"But I think that the truth in my argument is that there is no correlation between the benefit of the common good and the intent of the wealthy person. While you say it doesn't matter, I think it does."
Intentions matter, but good intentions can lead to bad outcomes, thus it depends on the means and consequences.
Think: well-intended socialists who wish to centrally plan for an entire economy of 80 million people without using prices caused by the market. (i.e. Soviet Union, 70 years of inefficiency and high social costs imposed by a very authoritarian state).
Do the intentions of the wealthy matter? As I keep saying, it depends on the means and consequences of their exchange. To be clear, I've been saying that intentions Alone do not matter; the means and consequences do however. (see voluntary v. involuntary exchange part)."Money looks the same whether you earned it through labor or stole it from a child right? "
The source of the gain hinges on the consequences and means, which completely differ in both cases.
If you involuntarily extract money (means), you create a zero-sum exchange (consequence).
Trade (through labor or whatever):
If you voluntary exchange goods (one trading money, the other trading X), then you have a mutually beneficial exchange. (Because both parties value the good that they wish to trade for).
Money 'looks the same' superficially, but that doesn't matter without considering consequences and means.

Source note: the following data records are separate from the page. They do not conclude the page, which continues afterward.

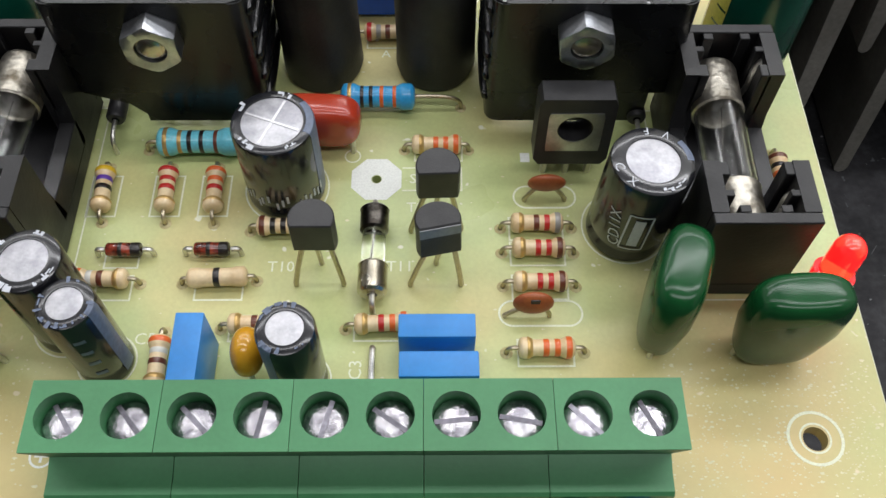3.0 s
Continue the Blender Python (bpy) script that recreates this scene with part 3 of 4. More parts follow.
for i in range(n):
    a = 2 * math.pi * i / n
    k = 2.62 / math.cos((a + math.pi / 8) % (math.pi / 4) - math.pi / 8)
    outer.append((bm.verts.new((k * math.cos(a), k * math.sin(a), Z)), bm.verts.new((0.55 * math.cos(a), 0.55 * math.sin(a), Z))))
for i in range(n):
    a, b = outer[i], outer[(i + 1) % n]
    bm.faces.new((a[0], b[0], b[1], a[1]))
part("white_octagon", bm, SILK, board, "solid white printed octagon round a small hole")
part("plus_ring", strip(B(), circle(-28.4, -29.6, 1.0, 20), 0.2, Z, True), SILK, board, "printed ring of a plus sign")
part("plus_bar", strip(B(), [(-29.0, -29.6), (-27.8, -29.6)], 0.25, Z), SILK, board)
part("plus_bar", strip(B(), [(-28.4, -30.2), (-28.4, -29.0)], 0.25, Z + 0.01), SILK, board)
part("white_patch", strip(B(), [(15.7, 2.2), (15.7, 3.4)], 1.0, Z), SILK, board, "small solid white printed patch")
for k, (stroke, w) in enumerate((([(-35.9, -29.8), (-35.6, -30.8), (-35.1, -31.7), (-34.4, -32.5), (-33.8, -32.8), (-33.3, -32.5), (-33.0, -31.9)], 0.75), ([(-34.4, -32.6), (-34.9, -33.3), (-35.4, -34.0), (-36.2, -35.0)], 0.9), ([(-33.2, -32.4), (-32.5, -32.6)], 1.3),
                  ([(42.3, 34.8), (43.1, 34.0), (44.5, 32.3), (45.6, 31.0), (46.7, 30.0)], 1.1), ([(41.7, 32.6), (42.3, 31.0), (42.9, 29.4), (43.4, 27.6)], 1.3), ([(42.2, 30.6), (42.4, 28.4), (42.3, 26.6)], 0.9))):
    part("pen_mark", strip(B(), stroke, w, Z + 0.004 * k), PEN, board, "dark pen stroke")

bm = B()
flecks = random.Random(21)
for k in range(1900):
    zone = flecks.random()
    if zone < 0.55:
        x, y = flecks.uniform(26, 46.5), flecks.gauss(-27.5, 4.5)
    elif zone < 0.75:
        x, y = flecks.uniform(-46.5, -26), flecks.gauss(-27, 4)
    else:
        x, y = flecks.uniform(-46, 46), flecks.uniform(-36, 36)
    if BY0 + 1 < y < BY1 - 1 and math.hypot(abs(x) - 39.9, y + 28.35) > 2.3:
        r, a = abs(flecks.gauss(0.0, 0.055)) + 0.025, flecks.uniform(0, 3.14)
        s = flecks.uniform(1.0, 2.2)
        bm.faces.new([bm.verts.new((x + r * s * math.cos(a + q) * k2, y + r * math.sin(a + q) * k2, 0.012 + 0.00001 * k)) for q, k2 in ((0, 1), (1.1, 0.8), (2.2, 1), (3.4, 0.7), (4.6, 1))])
tagged(part("flux_residue", bm, FLUX, board, "whitish specks of dried flux"), kind="stuff")

# ---- terminal blocks ----
def terminal_block(x, slots):
    t = thing("terminal_block", (x, 0, 0), 0, "green two-way screw terminal block on the board edge", "terminal block", "row of terminal blocks")
    w, yb, yf, zt = 5.12, -26.9, -32.8, 10.5
    bm = B()
    for s in (-1, 1):
        holed_square(bm, s * w / 2, (yb + yf) / 2, w - 0.02, yb - yf, 1.92, zt, 3.2)
    bmesh.ops.remove_doubles(bm, verts=bm.verts, dist=0.03)
    x0, x1 = -w + 0.02, w - 0.02
    profile = [(yb, zt), (yb, 0.0), (-34.3, 0.0), (-34.3, 0.8), (-33.6, 1.0), (-33.6, 2.8), (-34.2, 2.9), (-34.5, 3.2), (-34.5, 3.8), (-34.2, 4.1), (-32.6, 4.2), (-31.2, 4.6), (-31.4, 5.4), (yf, zt - 0.15), (yf + 0.1, zt)]
    lo, hi = [bm.verts.new((x0, y, z)) for y, z in profile], [bm.verts.new((x1, y, z)) for y, z in profile]
    for a in range(len(profile) - 1):
        bm.faces.new((lo[a], lo[a + 1], hi[a + 1], hi[a]))
    bm.faces.new(lo), bm.faces.new(hi[::-1])
    part("housing", bm, GREEN_TERM, t, sharp=25)
    for s, turn in zip((-1, 1), slots):
        sc = part("screw", lathe(B(), [(1.86, 8.2), (1.82, 8.95), (1.6, 9.14), (0.9, 9.2), (0, 9.22)], 28, (s * w / 2, (yb + yf) / 2 - 0.05, 0)), SCREW_FACE, t, "worn slotted steel screw")
        # The slot is a solid bar, its shade given by darker metal.
        own = box(B(), -1.72, 1.72, -0.2, 0.2, 8.8, 9.25)
        own.transform(pose(s * w / 2, (yb + yf) / 2 - 0.05, 0, 0, 0, turn))
        part("slot", own, SLOT_SHADE, sc)
        # No hollow is cut; a dark plate paints the shade in the entry.
        part("wire_opening", box(B(), s * w / 2 - 1.6, s * w / 2 + 1.6, -33.75, -33.55, 0.9, 2.75, 0.05, 1), RECESS_SHADE, t, "square wire entry, its inner shade painted dark")
    return t


for k, slots in enumerate(((125, 130), (135, 80), (75, 145), (5, 170), (135, 115))):
    terminal_block(-20.6 + 10.27 * k, slots)

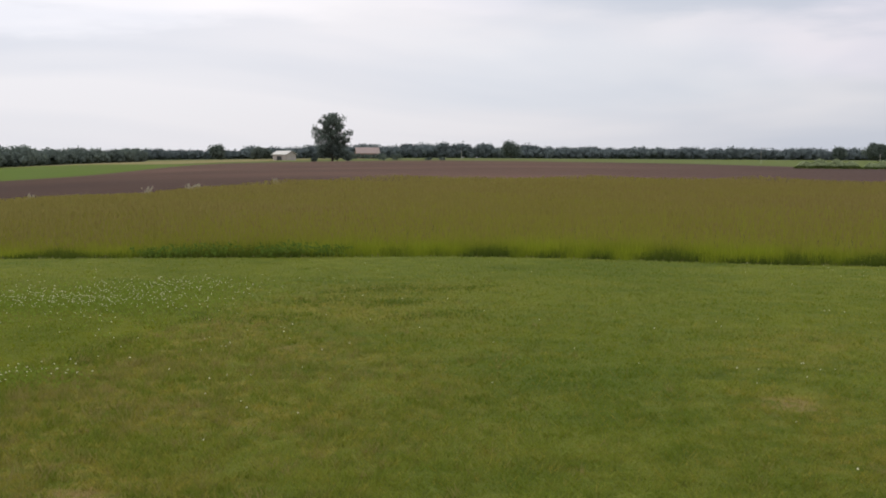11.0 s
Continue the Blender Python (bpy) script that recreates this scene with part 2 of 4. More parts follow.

s far as the common people thriving on the droppings of the rich I am unsure of its universal accuracy. If I eat an apple and throw the core in the woods I rest assured that some animal will probably get a nice meal out of it and feel relatively good about my action. However, if I change the oil in my car and throw the filter into the woods because I didn't feel like taking it to the recycling center I can pretty much assume that I did something shitty and selfish.
I have no idea how you imposing negligible negative externalities (i.e. polluting) somehow equate to the rich guy and common people thriving on droppings, which is another depiction that is completely inaccurate (too normative).